Supplied information ::
-- begin --
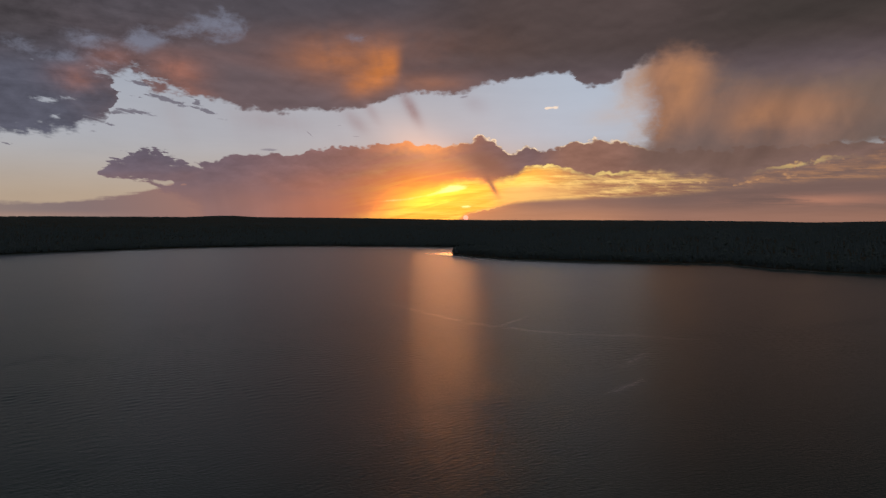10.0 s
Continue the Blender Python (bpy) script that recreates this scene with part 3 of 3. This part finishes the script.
def scatter(templates, xs, ys, zs, sizes, rng, tilt=0.0):
    """Joins copies of template meshes standing at the given places."""
    vs, fs, base = [], [], 0
    pick = rng.integers(0, len(templates), len(xs))
    for k, (tv, tf) in enumerate(templates):
        sel = np.nonzero(pick == k)[0]
        if not len(sel):
            continue
        a = rng.uniform(0, 2 * np.pi, len(sel))
        wide = sizes[sel] * rng.uniform(0.8, 1.25, len(sel))
        c, s = np.cos(a)[:, None], np.sin(a)[:, None]
        x = (tv[None, :, 0] * c - tv[None, :, 1] * s) * wide[:, None] + xs[sel][:, None]
        y = (tv[None, :, 0] * s + tv[None, :, 1] * c) * wide[:, None] + ys[sel][:, None]
        z = tv[None, :, 2] * sizes[sel][:, None] + zs[sel][:, None]
        vs.append(np.stack([x, y, z], -1).reshape(-1, 3))
        fs.append((tf[None] + (np.arange(len(sel)) * len(tv))[:, None, None] + base).reshape(-1, 3))
        base += len(sel) * len(tv)
    return np.concatenate(vs), np.concatenate(fs)


def sites(count, r0, r1, a0, a1, rng, near, far):
    """Random places on land between two distances from the shore, within a sector."""
    a = np.radians(rng.uniform(a0, a1, count))
    r = np.sqrt(rng.uniform(r0 * r0, r1 * r1, count))
    x, y = r * np.sin(a), r * np.cos(a)
    d = inland(x, y)
    ok = (d > near) & (d < far) & ~((x > SINGLES[0]) & (x < SINGLES[1]) & (y > SINGLES[2]) & (y < SINGLES[3]) & (d < 16))
    return x[ok], y[ok], height(x[ok], y[ok])


# the stretch of shore, from the point to the near bay, whose front row stands as single trees
SINGLES = (120, 640, 690, 1330)


def build_forest():
    rng = np.random.default_rng(7)
    pr = random.Random(5)
    cheap_con = [cone_tiers(pr, 2, 5) for _ in range(5)]
    cheap_leaf = [clump_crown(pr, 2, 1) for _ in range(5)]
    con = [cone_tiers(pr, 4, 7) for _ in range(6)]
    leaf = [clump_crown(pr, 5, 1) for _ in range(6)]

    def stand(name, label, temps, mat, spots, lo, hi):
        x, y, z = spots
        size = rng.uniform(lo, hi, len(x)) * (1 + 0.18 * smooth_noise(x, y, 45, 21))
        size *= np.interp(np.hypot(x, y), [2400, 3200], [1.0, 0.4])
        v, f = scatter(temps, x, y, z - 0.4, size, rng)
        tagged(new(name, mesh_from(name, v, f, mat)), label, "forest", kind="stuff")

    stand("conifer_forest", "dense dark conifer forest covering the far hills", cheap_con, CONIFER, sites(52000, 700, 4400, -42, 50, rng, 60, 9999), 10, 16)
    stand("broadleaf_forest", "dense broadleaf woodland in shadow on the far hills", cheap_leaf, BROADLEAF, sites(14000, 700, 4300, -42, 50, rng, 60, 9999), 9, 14)
    stand("shore_conifers", "belt of dark conifers along the lake shore", con, CONIFER, sites(90000, 700, 2100, -42, 50, rng, 3, 70), 8, 14)
    stand("shore_broadleaf_trees", "belt of broadleaf trees along the lake shore", leaf, BROADLEAF, sites(26000, 700, 2100, -42, 50, rng, 2, 70), 7, 12)


build_forest()


def part(name, me, parent, label=""):
    """One mesh object under a thing."""
    ob = new(name, me)
    ob.parent = parent
    if label:
        tagged(ob, label)
    return ob


def tube(points, radii, sides=7):
    """Verts and triangles of a tapered, bent limb."""
    vs, fs = [], []
    for (px, py, pz), rad in zip(points, radii):
        for k in range(sides):
            vs.append((px + rad * math.cos(k * 6.283 / sides), py + rad * math.sin(k * 6.283 / sides), pz))
    for i in range(len(points) - 1):
        for k in range(sides):
            a, b = i * sides + k, i * sides + (k + 1) % sides
            fs += [(a, b, b + sides), (a, b + sides, a + sides)]
    return np.array(vs), np.array(fs)


def joined(pieces):
    vs, fs, base = [], [], 0
    for v, f in pieces:
        vs.append(v)
        fs.append(f + base)
        base += len(v)
    return np.concatenate(vs), np.concatenate(fs)


def conifer_meshes(rng, tall):
    """Trunk, limbs and crown of a conifer that height."""
    bend = [(0, 0, -0.6)] + [(rng.uniform(-0.1, 0.1), rng.uniform(-0.1, 0.1), tall * k / 5) for k in range(1, 5)] + [(0, 0, tall * 0.97)]
    trunk = tube(bend, [tall * q for q in (0.026, 0.020, 0.016, 0.012, 0.007, 0.002)])
    limbs, crown = [], []
    tiers = 11
    for k in range(tiers):
        z = tall * (0.16 + 0.78 * k / (tiers - 1))
        reach = tall * 0.2 * (1.05 - 0.92 * k / (tiers - 1)) * rng.uniform(0.85, 1.1)
        count = 7 if k < 7 else 5
        turn = rng.uniform(0, 6.283)
        for j in range(count):
            a = turn + j * 6.283 / count + rng.uniform(-0.25, 0.25)
            q = reach * rng.uniform(0.7, 1.2)
            tip = (q * math.cos(a), q * math.sin(a), z - q * 0.22)
            limbs.append(tube([(0, 0, z), tip], [tall * 0.005, tall * 0.0015], 3))
            # a drooping spray of needles: a ridged, pointed blade with depth
            side = (-math.sin(a) * q * 0.34, math.cos(a) * q * 0.34)
            mx, my, mz = tip[0] * 0.6, tip[1] * 0.6, z - q * 0.08
            h = tall * 0.035
            v = np.array([(0, 0, z + h * 0.8), (mx + side[0], my + side[1], mz - h * 0.6), (tip[0] * 1.08, tip[1] * 1.08, tip[2] - h * 0.3), (mx - side[0], my - side[1], mz - h * 0.6), (mx, my, mz + h * 0.9), (mx * 0.9, my * 0.9, mz - h * 1.5)])
            f = np.array([(0, 4, 1), (4, 2, 1), (0, 3, 4), (4, 3, 2), (0, 1, 5), (1, 2, 5), (2, 3, 5), (3, 0, 5)])
            crown.append((v, f))
    crown.append((np.array([(0.02 * tall, 0, 0.9 * tall), (-0.015 * tall, 0.018 * tall, 0.9 * tall), (-0.015 * tall, -0.018 * tall, 0.9 * tall), (0, 0, tall)]), np.array([(0, 1, 3), (1, 2, 3), (2, 0, 3), (0, 2, 1)])))
    return trunk, joined(limbs), joined(crown)


def broadleaf_meshes(rng, tall):
    """Trunk, limbs and crown of a broadleaf tree that height."""
    lean = (rng.uniform(-0.4, 0.4), rng.uniform(-0.4, 0.4))
    trunk = tube([(0, 0, -0.6), (lean[0] * 0.3, lean[1] * 0.3, tall * 0.22), (lean[0] * 0.7, lean[1] * 0.7, tall * 0.45), (lean[0], lean[1], tall * 0.72)], [tall * q for q in (0.032, 0.024, 0.018, 0.006)])
    bm = bmesh.new()
    bmesh.ops.create_icosphere(bm, subdivisions=1, radius=1.0)
    unit = np.array([v.co[:] for v in bm.verts])
    tri = np.array([[v.index for v in f.verts] for f in bm.faces])
    bm.free()
    limbs, crown = [], []
    for k in range(9):
        a = rng.uniform(0, 6.283)
        z0 = tall * rng.uniform(0.25, 0.55)
        out = tall * rng.uniform(0.16, 0.3)
        end = (out * math.cos(a), out * math.sin(a), z0 + tall * rng.uniform(0.12, 0.34))
        limbs.append(tube([(0, 0, z0), (end[0] * 0.5, end[1] * 0.5, z0 + (end[2] - z0) * 0.6), end], [tall * 0.011, tall * 0.007, tall * 0.002], 4))
        for j in range(5):
            size = tall * rng.uniform(0.05, 0.1)
            c = np.array([end[0] * rng.uniform(0.5, 1.15) + rng.uniform(-1, 1) * tall * 0.07, end[1] * rng.uniform(0.5, 1.15) + rng.uniform(-1, 1) * tall * 0.07, end[2] + rng.uniform(-0.09, 0.14) * tall])
            jit = np.array([rng.uniform(0.55, 1.3) for _ in range(len(unit))])[:, None]
            crown.append((unit * jit * size * np.array([1.15, 1.15, 0.75]) + c, tri))
    return trunk, joined(limbs), joined(crown)


def make_tree(name, label, meshes, leaf_mat, crown_label):
    trunk, limbs, crown = meshes
    tree = tagged(new(name), label, "tree", "trees along the lake shore")
    part("trunk", mesh_from("trunk", *trunk, BARK), tree)
    tagged(part("limbs", mesh_from("limbs", *limbs, BARK), tree), kind="stuff")
    part("crown", mesh_from("crown", *crown, leaf_mat), tree, crown_label)
    return tree


def build_shore_trees():
    rng = random.Random(23)
    kinds = []
    for tall in (8.5, 10.5, 12.5, 14.5):
        size = "small" if tall < 9 else "tall" if tall > 13 else "medium-sized"
        kinds.append(make_tree("conifer_tree", size + " dark green conifer in dusk shade on the lake shore", conifer_meshes(rng, tall), CONIFER, "drooping dark needle crown"))
    for tall in (7.0, 9.0, 11.0):
        size = "low, spreading" if tall < 8 else "tall" if tall > 10 else "rounded"
        kinds.append(make_tree("broadleaf_tree", size + " broadleaf tree in dusk shade on the lake shore", broadleaf_meshes(rng, tall), BROADLEAF, "uneven leafy crown"))
    line = np.array(NEAR_SHORE[1:15], float)
    seg = np.hypot(*(line[1:] - line[:-1]).T)
    total = seg.sum()
    used = set()
    for i in range(296):
        s = total * (i + rng.uniform(0.1, 0.9)) / 296
        k = int(np.searchsorted(np.cumsum(seg), s))
        k = min(k, len(seg) - 1)
        f = 1 - (np.cumsum(seg)[k] - s) / seg[k]
        p = line[k] + (line[k + 1] - line[k]) * f
        way = (line[k + 1] - line[k]) / seg[k]
        side = np.array([-way[1], way[0]])
        for _ in range(12):
            off = rng.uniform(2, 18)
            x, y = p + side * off
            d = float(inland(x, y))
            if 2.5 < d < 17:
                break
        else:
            continue
        z = float(height(np.array(x), np.array(y)))
        pick = rng.randrange(len(kinds))
        m = pose(x, y, z - 0.05, 0, 0, rng.uniform(0, 360))
        if pick in used:
            copy_thing(kinds[pick], m)
        else:
            used.add(pick)
            kinds[pick].matrix_basis = m


build_shore_trees()


# ---- shore stones and wakes ----
def build_stones():
    """Pale stones at the water's edge of the near bay and round the point."""
    rng = np.random.default_rng(41)
    pr = random.Random(9)
    temps = []
    for _ in range(5):
        v, f = clump_crown(pr, 1, 1)
        v = v - v.mean(0)
        temps.append((v / np.abs(v).max() * np.array([0.5, 0.5, 0.32]), f))
    x = rng.uniform(120, 660, 260000)
    y = rng.uniform(700, 1450, 260000)
    d = inland(x, y)
    bay = np.exp(-((x - 575) ** 2 + (y - 880) ** 2) / 70 ** 2)
    ok = (d > -0.8) & (d < 1.2 + 2.5 * bay) & (rng.uniform(0, 1, len(x)) < 0.25 + 0.75 * bay)
    x, y = x[ok], y[ok]
    v, f = scatter(temps, x, y, np.maximum(height(x, y), -0.2) + 0.1, rng.uniform(0.4, 1.5, len(x)), rng)
    tagged(new("shore_stones", mesh_from("shore_stones", v, f, SHINGLE)), "pale stones strewn along the water's edge", "stones", kind="stuff")


def wake_streak(line, count, width, seed, label):
    """A drifting line of pale flecks that imitates the sheen of a boat's wake on the water."""
    rng = np.random.default_rng(seed)
    line = np.array(line, float)
    seg = np.hypot(*(line[1:] - line[:-1]).T)
    cum = np.concatenate([[0], np.cumsum(seg)])
    s = rng.uniform(0, cum[-1], count)
    s = s[rng.uniform(0, 1, count) < 0.35 + 0.65 * np.sin(np.pi * s / cum[-1])]
    px, py = np.interp(s, cum, line[:, 0]), np.interp(s, cum, line[:, 1])
    px = px + rng.normal(0, width, len(s)) + 1.6 * smooth_noise(s, s * 0, 22, seed)
    py = py + rng.normal(0, width, len(s)) + 2.2 * smooth_noise(s, s * 0, 15, seed + 1)
    keep = smooth_noise(px, py, 7, seed + 2) > -0.6
    px, py = px[keep], py[keep]
    a = np.arange(7) * 6.283 / 7
    temps = []
    for _ in range(4):
        r = rng.uniform(0.6, 1.2, 7)
        ring = np.stack([r * np.cos(a), r * np.sin(a) * 0.6, 0 * a - 0.004], -1)
        v = np.concatenate([ring, [[0, 0, 0.004]]])
        temps.append((v, np.array([(k, (k + 1) % 7, 7) for k in range(7)])))
    size = rng.uniform(0.12, 0.28, len(px))
    v, f = scatter(temps, px, py, 0.06 + 0 * px, size, rng)
    tagged(new("wake_streak", mesh_from("wake_streak", v, f, WAKE_SHEEN)), label, "wake", kind="stuff")


build_stones()
wake_streak([(-32, 560), (-18, 530), (2, 478), (24, 434), (50, 407), (73, 389), (110, 377), (136, 362)], 12000, 2.0, 51, "faint curved boat wake, its sheen put in as pale flecks")
wake_streak([(36, 419), (50, 440), (68, 470)], 1600, 1.8, 52, "short faint branch of the wake on the lake")
wake_streak([(112, 905), (128, 830), (145, 760)], 5000, 2.4, 53, "faint distant wake line on the lake below the sun")
wake_streak([(43, 255), (54, 267), (64, 276), (70, 281)], 450, 1.3, 54, "short faint streak of wake sheen put in as pale flecks")
wake_streak([(64, 298), (79, 314), (95, 330)], 700, 1.5, 55, "short faint streak of wake sheen put in as pale flecks")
-- end --
With the pictures left out, restate word for word every line of the data above, from the first down to the line that contains "leaf = [clump_crown(pr, 5, 1)".

10.0 s
Continue the Blender Python (bpy) script that recreates this scene with part 3 of 3. This part finishes the script.
def scatter(templates, xs, ys, zs, sizes, rng, tilt=0.0):
    """Joins copies of template meshes standing at the given places."""
    vs, fs, base = [], [], 0
    pick = rng.integers(0, len(templates), len(xs))
    for k, (tv, tf) in enumerate(templates):
        sel = np.nonzero(pick == k)[0]
        if not len(sel):
            continue
        a = rng.uniform(0, 2 * np.pi, len(sel))
        wide = sizes[sel] * rng.uniform(0.8, 1.25, len(sel))
        c, s = np.cos(a)[:, None], np.sin(a)[:, None]
        x = (tv[None, :, 0] * c - tv[None, :, 1] * s) * wide[:, None] + xs[sel][:, None]
        y = (tv[None, :, 0] * s + tv[None, :, 1] * c) * wide[:, None] + ys[sel][:, None]
        z = tv[None, :, 2] * sizes[sel][:, None] + zs[sel][:, None]
        vs.append(np.stack([x, y, z], -1).reshape(-1, 3))
        fs.append((tf[None] + (np.arange(len(sel)) * len(tv))[:, None, None] + base).reshape(-1, 3))
        base += len(sel) * len(tv)
    return np.concatenate(vs), np.concatenate(fs)


def sites(count, r0, r1, a0, a1, rng, near, far):
    """Random places on land between two distances from the shore, within a sector."""
    a = np.radians(rng.uniform(a0, a1, count))
    r = np.sqrt(rng.uniform(r0 * r0, r1 * r1, count))
    x, y = r * np.sin(a), r * np.cos(a)
    d = inland(x, y)
    ok = (d > near) & (d < far) & ~((x > SINGLES[0]) & (x < SINGLES[1]) & (y > SINGLES[2]) & (y < SINGLES[3]) & (d < 16))
    return x[ok], y[ok], height(x[ok], y[ok])


# the stretch of shore, from the point to the near bay, whose front row stands as single trees
SINGLES = (120, 640, 690, 1330)


def build_forest():
    rng = np.random.default_rng(7)
    pr = random.Random(5)
    cheap_con = [cone_tiers(pr, 2, 5) for _ in range(5)]
    cheap_leaf = [clump_crown(pr, 2, 1) for _ in range(5)]
    con = [cone_tiers(pr, 4, 7) for _ in range(6)]
    leaf = [clump_crown(pr, 5, 1) for _ in range(6)]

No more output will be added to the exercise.